Most of the time,' she added playfully.

'When I am not calling you by other women's names, I suppose.'

'Precisely.'

'I'll try not to do it again.'

'I would appreciate that.'

For a moment more they stood without talking, merely looking at each other while the waves rolled up onto the shoreline outside the window. Here in the room, the clock ticked steadily on the mantel.

Jack noticed the heavy beat of his heart. He felt restless, filled with a yearning that seemed to have no cure - for he could not close the space between them. How could he, when he did not know who he was, or if he was even free to care for her the way he wanted to?

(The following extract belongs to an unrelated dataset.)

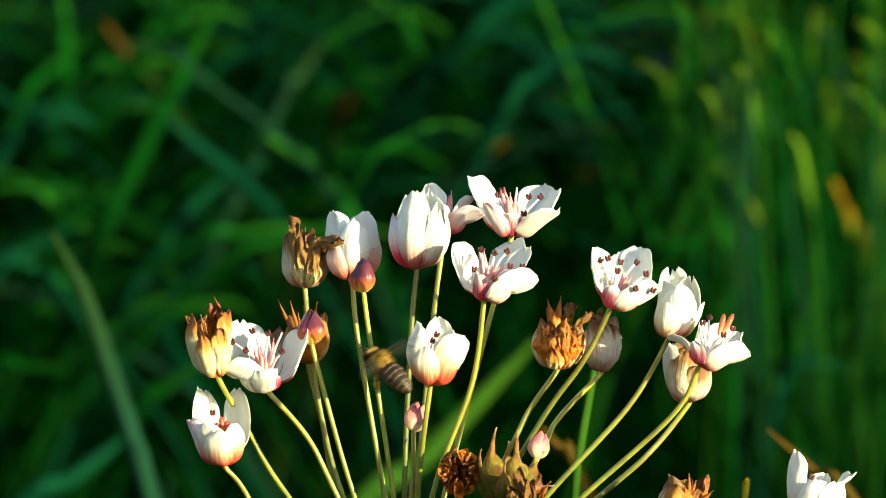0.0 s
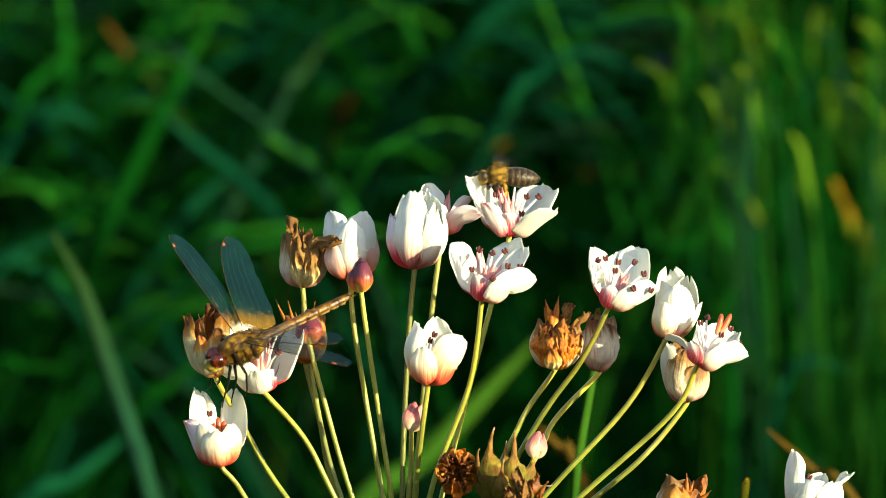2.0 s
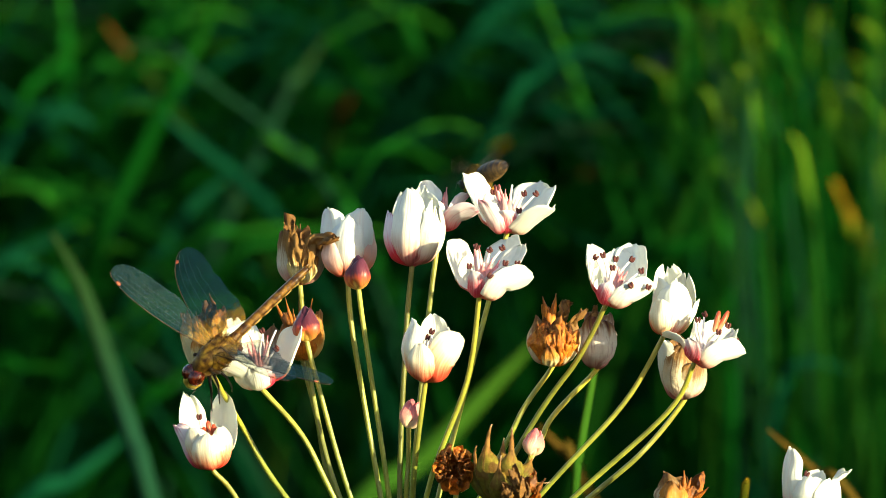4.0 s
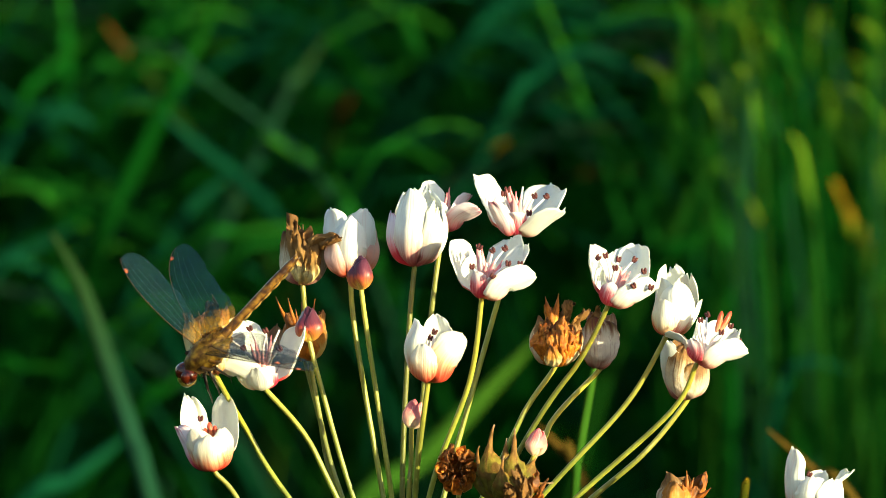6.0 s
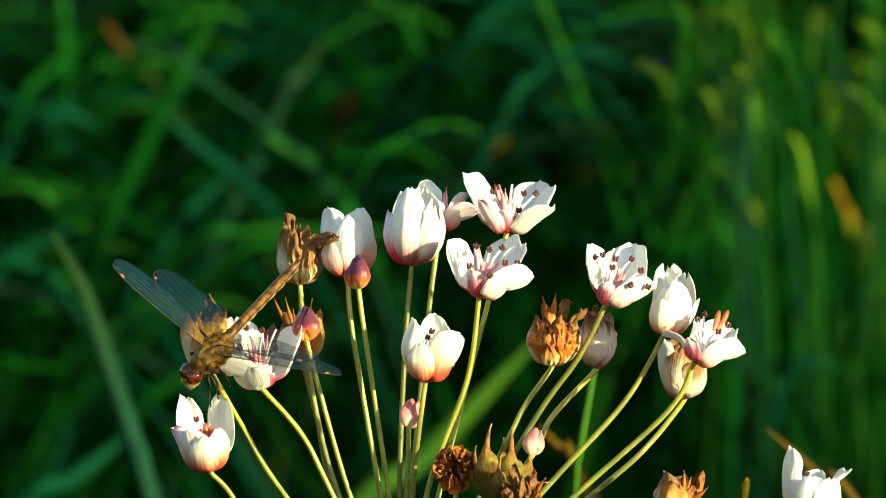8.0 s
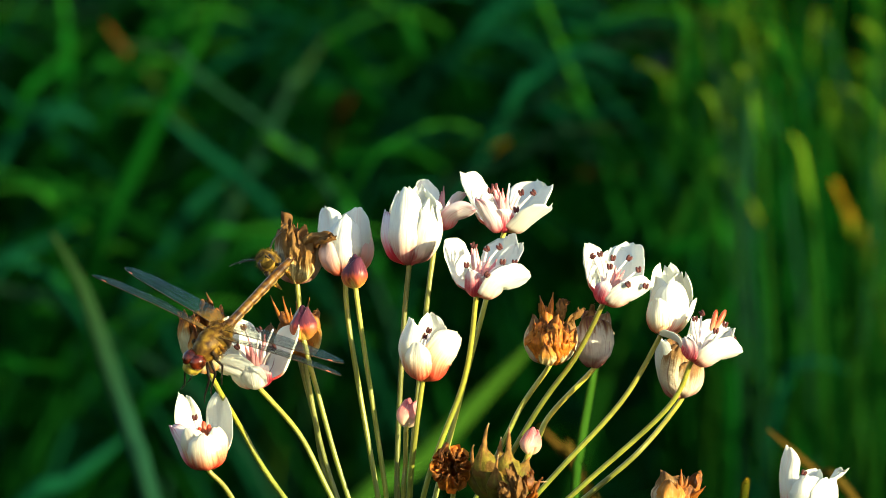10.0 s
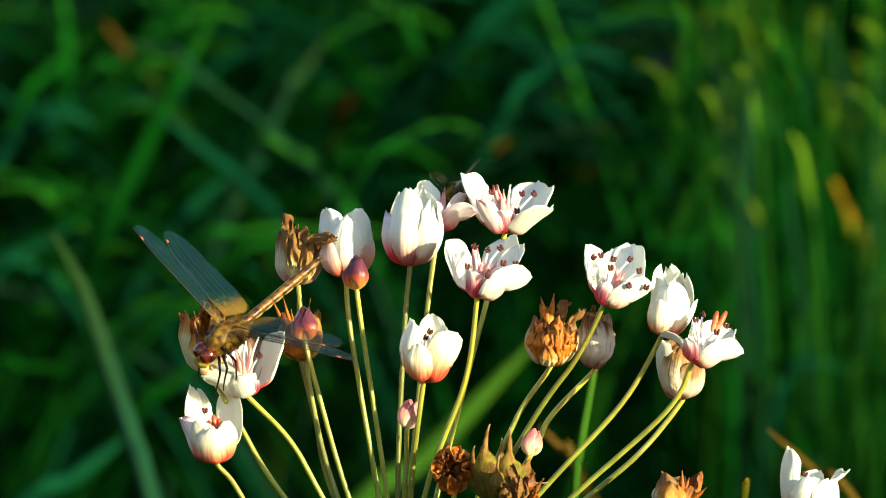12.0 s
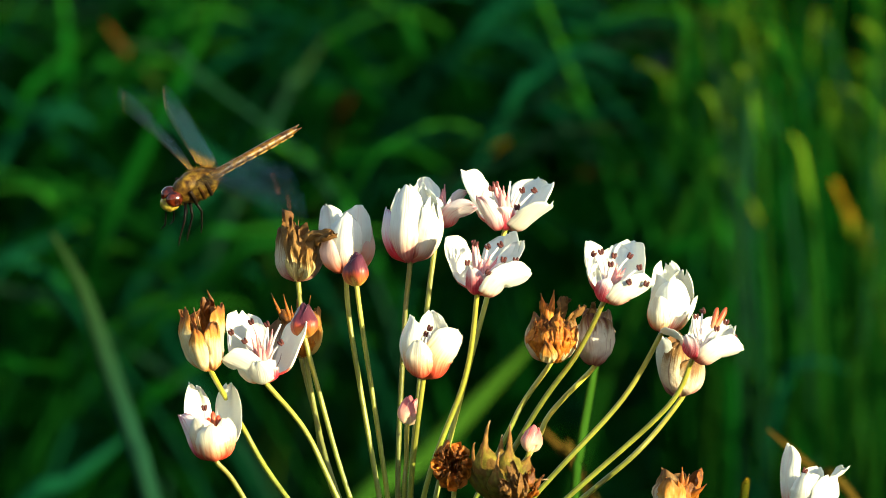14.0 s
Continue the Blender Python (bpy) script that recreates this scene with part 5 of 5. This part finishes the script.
# ---- motion ----
def insect_pose(nose, tail, span, ahead, back, d=0.0, near=1):
    """The pose of an insect from the places of its nose and tail in the view's plane. span: its true length; ahead: the share of it before the origin;
    back: degrees by which its back turns from up toward the viewer; near: 1 with its head nearer than its tail, -1 the other way."""
    a, b = Vector((nose[0], 0, nose[1])), Vector((tail[0], 0, tail[1]))
    flat = (a - b).length
    deep = math.sqrt(max(0.0, span * span - flat * flat)) * near
    way = (a - b + Vector((0, -deep, 0))).normalized()
    mid = (b + Vector((0, deep / 2, 0))) + way * span * (1 - ahead)
    up = Vector((0, -math.sin(radians(back)), math.cos(radians(back))))
    z = (up - way * up.dot(way)).normalized()
    y = z.cross(way)
    turn = Matrix((way, y, z)).transposed().to_4x4()
    place = local(mid.x, mid.z, mid.y + d)
    return VIEW @ Matrix.Translation(place) @ turn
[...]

Then, for some unknown reason, he remembered the urgency he'd felt the night before, and felt again that he was letting someone down. The feeling dropped into his stomach like a stone. Someone needed him. Of that, he was certain. There was a duty he was expected to fulfill.

God,
was there a wife?

He looked down at the floor.

'So until we know more about you,' Chelsea said, her voice more forceful now, almost as if she had read his thoughts, 'I will simply keep my heart out of it, as you should do as well.'

'That's probably wise,' he heard himself saying, without looking up, because he was not in a position to offer his heart, or any kind of promise that involved the future. As things stood, he could offer Chelsea nothing, and she knew it."